In the immediate aftermath of the Supreme Court’s decision, as I reel from the glee of the anti-trans lobby and wonder just what is it that drives people to hate each other so much, I’ve been thinking about toilets.
This isn’t a new preoccupation for me; when I was still working full-time in the university sector, I observed the general unpleasantness of the toilet facilities in those Higher Education institutions in which I had worked, which culminated in a fixation on proper flushing which bordered on the obsessive. I wrote about this, complete with illustrations, back in 2016, when gender-neutral toilets were still quite a new idea. I remarked then that I am “pretty insecure about toilets” and seem to have more toilet nightmares than others to whom I’ve told my dreams: loos with no doors, loos with no walls between them, loos with no actual loo in the cubicle, not being able to find the loos, all that and far, far more.
But what hasn’t featured either in my nightmares or in reality are trans women using the loos. In my waking life, I don’t really look at other people as they go in and out of the cubicles, or wash their hands. There’s the occasional moment of shock, nonetheless: loos where the facilities are segregated but the handwashing area is shared with men, something that I find odd, or – from when I was a student in Paris in the early 1980s – mixed loos where you had to walk past the men doing their thing with urinals, to make it to the cubicles at the back. A bit alarming the first time, but as nobody was making a fuss, it was fine.
Since I was a child, I’ve been someone who uses loos a lot. This isn’t due to any physical condition, but rather to a fear of not being able to find one when I need it; better go while the going’s good. If I am in an unfamiliar place, that psychological need intensifies. As a serious user of public transport, I know all too well the risk of finding that no loo on the train is functioning, or that the station loos are all closed.
But trans women assaulting cis women in the loo? Really, never encountered it and never met anyone who has.
I do, however, have experience of loo confusion.
A few months ago, we were in an unfamiliar area of London and the coffee shop didn’t have loos; they told us there were public ones just over there. I was approaching from the wrong direction to see the signs clearly, but followed what looked like a woman down the stairs. I was surprised to see a row of urinals, opposite cubicles. The person who looked like a woman approached a urinal. “How very modern and Parisian,” I thought, as I went into a cubicle. When I emerged up the stairs, I realised I had been in the Gents: oops. None of the other users seemed remotely bothered by my presence. My husband was very amused.
I recalled a story told by my late father. Driving through an unfamiliar town, he’d needed the loo, and gratefully found the public toilets. While he was washing his hands, a woman came in and he politely told her she was in the wrong place: this was the Gents. Embarrassed, she left. As he emerged, he realised he’d been in the Ladies. There was of course no sign of the woman: had she gone to the Gents, or gone away to tell stories of predatory males in the Ladies?

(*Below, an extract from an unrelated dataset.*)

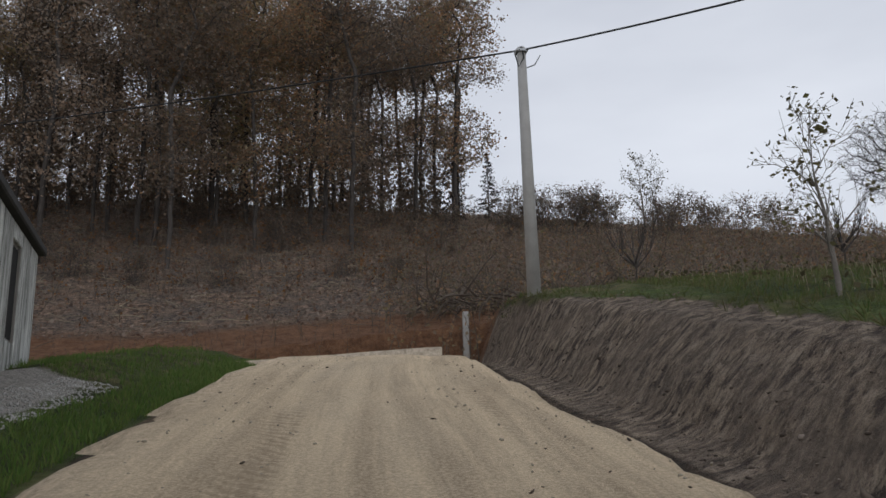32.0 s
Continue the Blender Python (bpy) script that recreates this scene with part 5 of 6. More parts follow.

I also have experience of choosing to use the Gents. A London theatre: long queue for the Ladies, no sign of anyone in the Gents. So I use the Gents. Speaking at a conference for midwives: same pattern. In such cases, I encourage other women to use the Gents too. If the Ladies isn’t working but the Gents is – which happened recently when I was visiting a cathedral – I use the Gents and maybe post someone outside to warn nervous men that there is a woman in there. Many years ago, when I was first on General Synod, I took a wrong turn in Church House Westminster and ended up in something which no longer exists: the Bishops’ Loo. This was long before women could be bishops, of course. There was no sign of anyone using it, so I took advantage of the opportunity. That felt properly transgressive.
So, having confessed all that, back to the current claims that trans women will have to use the Gents because they were assigned male at birth, and the rather less discussed point that this would mean trans men using the Ladies: people who may be taking hormones which mean they have beards and a ‘masculine’ musculature. In my academic life I have written on the history of ‘bearded women’ (for example, here), and I do wonder what is supposed to happen if a woman, one who was assigned female at birth and who has serious amounts of facial hair, turns up in the Ladies. Put that alongside questions over women who just don’t conform to current ideals of what a woman should look like, and I hope you can see that this is… a mess. Alongside various quirky ways of signalling which loo is which, the standard symbols are a stick person with trousers (man) and a stick person in a skirt (woman). A woman who wears skirts, I am often the only person in the Ladies not in trousers.
Personally, I think that if a trans woman turns up in the Ladies, that’s entirely fine. And if a trans man feels that the Gents is an unsafe place for them, then please come along to the Ladies too. The Ladies has only cubicles, so nobody has to show their bits. We’ve all got to go, and nobody should find that their toilet nightmares have become reality.